If they pretended to undertake the analysis but used biased, incomplete and goal-seeking sources, then they are similarly liable.
It’s possible, of course, that the Target execs really did try that analysis to the best of their ability, but didn’t see what was coming. In the wake of the Bud Light fiasco and a wide array of related developments, they certainly should have. But if they can make a credible showing that their breach of fiduciary duty was the result of profound incompetence rather than willful behavior, they might avoid personal liability.
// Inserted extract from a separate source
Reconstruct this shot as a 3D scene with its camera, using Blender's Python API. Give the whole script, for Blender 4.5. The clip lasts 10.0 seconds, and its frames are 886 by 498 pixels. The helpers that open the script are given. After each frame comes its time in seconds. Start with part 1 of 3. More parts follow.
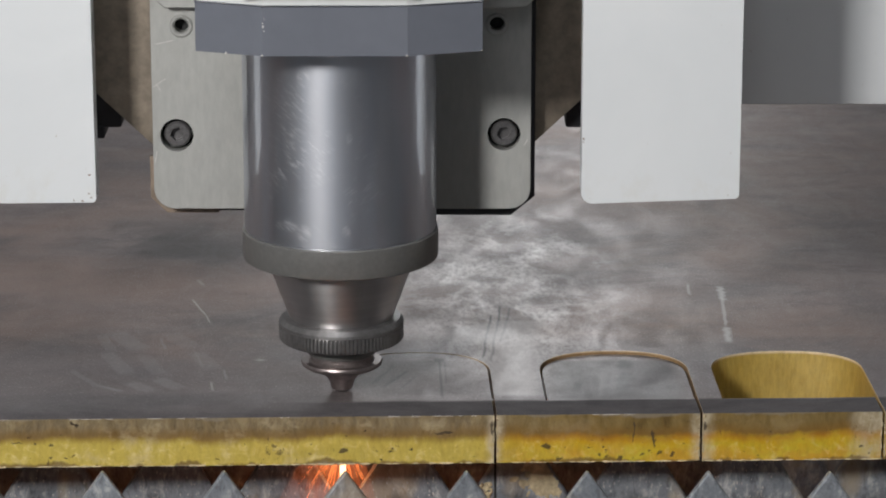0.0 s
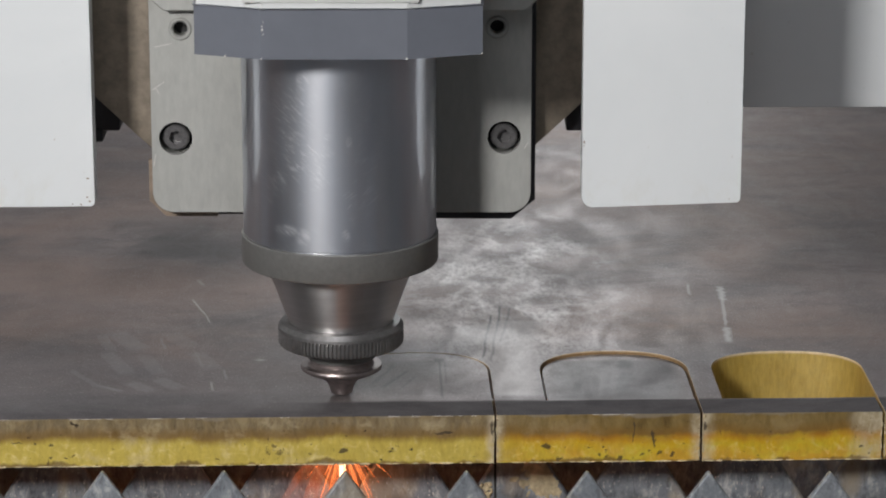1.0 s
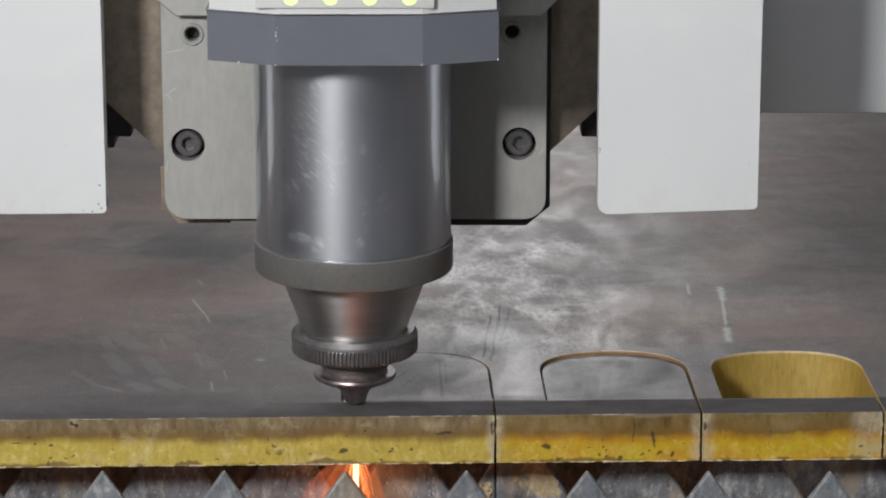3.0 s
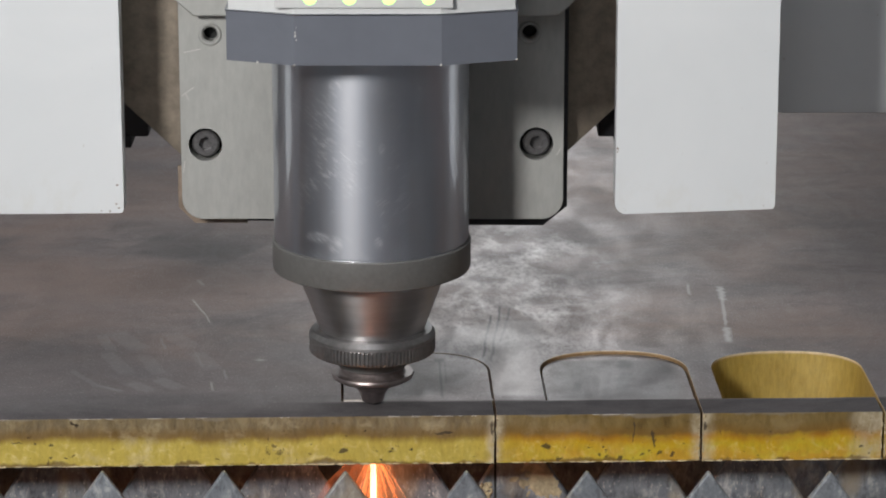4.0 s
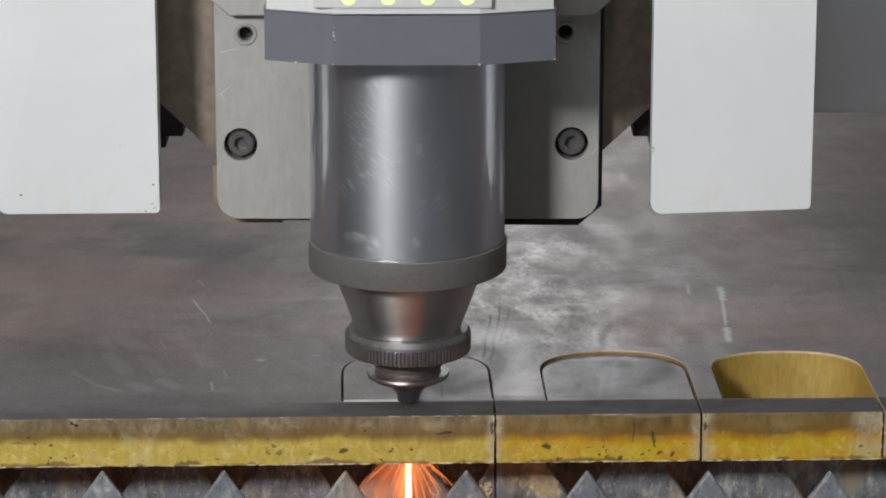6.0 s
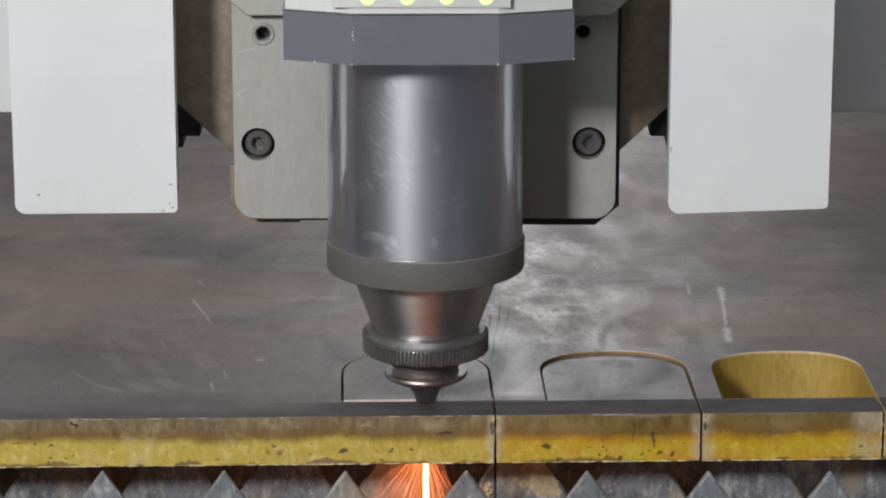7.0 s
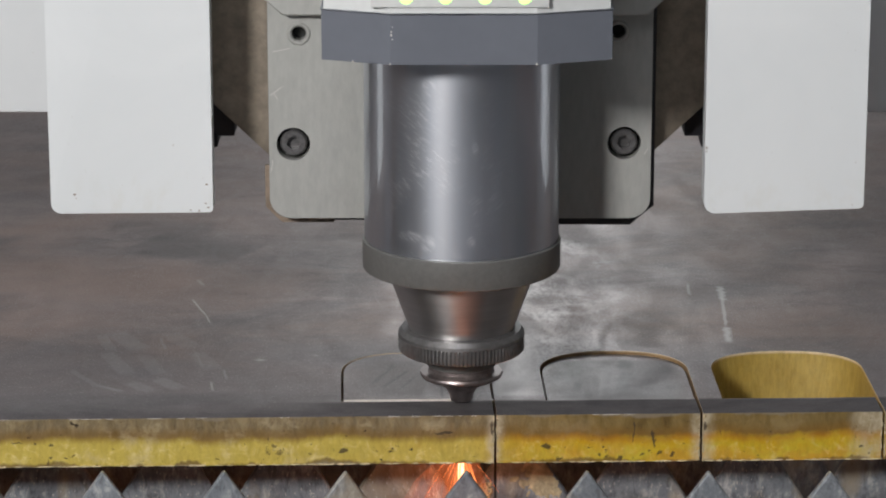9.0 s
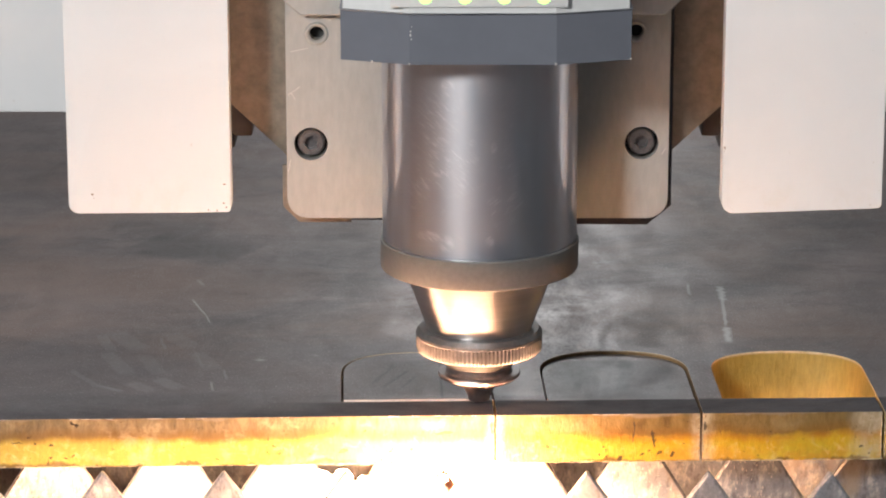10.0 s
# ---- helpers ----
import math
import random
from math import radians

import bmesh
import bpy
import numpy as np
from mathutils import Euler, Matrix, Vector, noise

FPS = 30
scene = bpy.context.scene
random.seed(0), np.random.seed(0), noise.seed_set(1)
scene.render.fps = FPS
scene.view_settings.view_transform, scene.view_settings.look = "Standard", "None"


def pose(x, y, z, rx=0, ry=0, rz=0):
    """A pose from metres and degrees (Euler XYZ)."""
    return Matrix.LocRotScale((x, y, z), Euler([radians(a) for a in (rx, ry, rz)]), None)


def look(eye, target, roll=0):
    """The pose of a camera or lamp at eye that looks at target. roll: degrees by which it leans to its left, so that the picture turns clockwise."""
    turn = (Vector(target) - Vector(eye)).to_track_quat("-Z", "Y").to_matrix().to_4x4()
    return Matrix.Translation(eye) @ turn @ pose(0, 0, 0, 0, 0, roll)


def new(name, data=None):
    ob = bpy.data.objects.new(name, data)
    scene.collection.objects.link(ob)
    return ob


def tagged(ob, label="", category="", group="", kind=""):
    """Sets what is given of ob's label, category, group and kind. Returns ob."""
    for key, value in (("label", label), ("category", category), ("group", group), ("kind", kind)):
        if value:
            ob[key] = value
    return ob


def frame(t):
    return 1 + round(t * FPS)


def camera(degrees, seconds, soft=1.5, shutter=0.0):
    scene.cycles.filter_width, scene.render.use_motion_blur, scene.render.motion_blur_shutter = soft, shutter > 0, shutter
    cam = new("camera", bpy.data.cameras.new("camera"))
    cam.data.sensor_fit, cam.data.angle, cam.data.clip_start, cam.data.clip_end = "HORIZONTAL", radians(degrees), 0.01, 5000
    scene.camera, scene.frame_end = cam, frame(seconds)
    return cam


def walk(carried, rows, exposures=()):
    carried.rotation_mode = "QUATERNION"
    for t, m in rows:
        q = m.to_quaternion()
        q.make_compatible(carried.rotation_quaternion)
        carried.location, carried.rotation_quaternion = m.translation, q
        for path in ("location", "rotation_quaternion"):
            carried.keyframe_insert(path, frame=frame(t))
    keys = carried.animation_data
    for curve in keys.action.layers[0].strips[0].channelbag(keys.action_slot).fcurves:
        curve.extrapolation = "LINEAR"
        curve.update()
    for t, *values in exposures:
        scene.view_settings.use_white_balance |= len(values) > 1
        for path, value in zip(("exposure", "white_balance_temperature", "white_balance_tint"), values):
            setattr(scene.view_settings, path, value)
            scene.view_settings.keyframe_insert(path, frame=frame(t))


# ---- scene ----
cam = camera(15.87, 10.0, soft=2.0)
EYE = (0.0, -1.18884, 0.39104)
AIM = (0.0, -1.18884 + 0.96410, 0.39104 - 0.26556)
walk(cam, [(0.0, look(EYE, AIM)), (10.0, look(EYE, AIM))],
     exposures=[(0.0, 0.0), (9.3, 0.0), (9.7, -0.04), (10.0, -0.04)])

# ---- light ----
world = bpy.data.worlds.new("world")
world.use_nodes = True
scene.world = world
world.node_tree.nodes["Background"].inputs[0].default_value = (0.55, 0.6, 0.65, 1)
world.node_tree.nodes["Background"].inputs[1].default_value = 0.035


def area_lamp(name, eye, target, sx, sy, power, color):
    data = bpy.data.lights.new(name, "AREA")
    data.shape, data.size, data.size_y = "RECTANGLE", sx, sy
    data.energy, data.color = power, color
    ob = new(name, data)
    ob.matrix_world = look(eye, target)
    return ob


area_lamp("work_light", (-0.67, -1.42, 0.78), (0, 0, 0.06), 0.21, 0.21, 25.5, (1.0, 0.985, 0.98))
# unseen fill lamps overhead; the front one brightens the floor the barrel mirrors
area_lamp("hall_fill", (-0.2, -2.0, 3.3), (-0.2, -2.0, 0), 0.5, 2.4, 35, (0.94, 0.95, 1.0))
area_lamp("hall_fill", (-1.2, 2.2, 3.3), (-1.2, 2.2, 0), 0.5, 2.4, 30, (0.94, 0.95, 1.0))
# added lamp before the closed north wall; it lays sheen on the plate
area_lamp("rear_sheen_light", (0.14, 3.97, 1.05), (0.05, 0, 0.1), 0.36, 0.9, 8.5, (0.95, 0.98, 1.0))

# ---- materials ----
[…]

But if that’s true, then the last competent people left at Target would certainly have a duty to wholly reorganize the top of the company with new leaders who have been picked specifically, in part, for their ability to understand fiduciary duty and to think beyond the woke echo chamber – because failure to clean house that way would then make any similar future screwups intentional.
Target has fallen 43.9% since June 2021, while Walmart and Costco have gone up 6.9% and 35.4%, respectively, in that same time period. In the last 29 days, since Target began Targeting its own customers, Target has fallen 17.4% while the general retail sector has remained steady with a slight 0.3% increase. The usual crowd will claim that it’s just too hard to tell what caused the recent loss. This tells you nothing about how hard it is to assign the blame for the recent loss, but quite a bit about the usual crowd.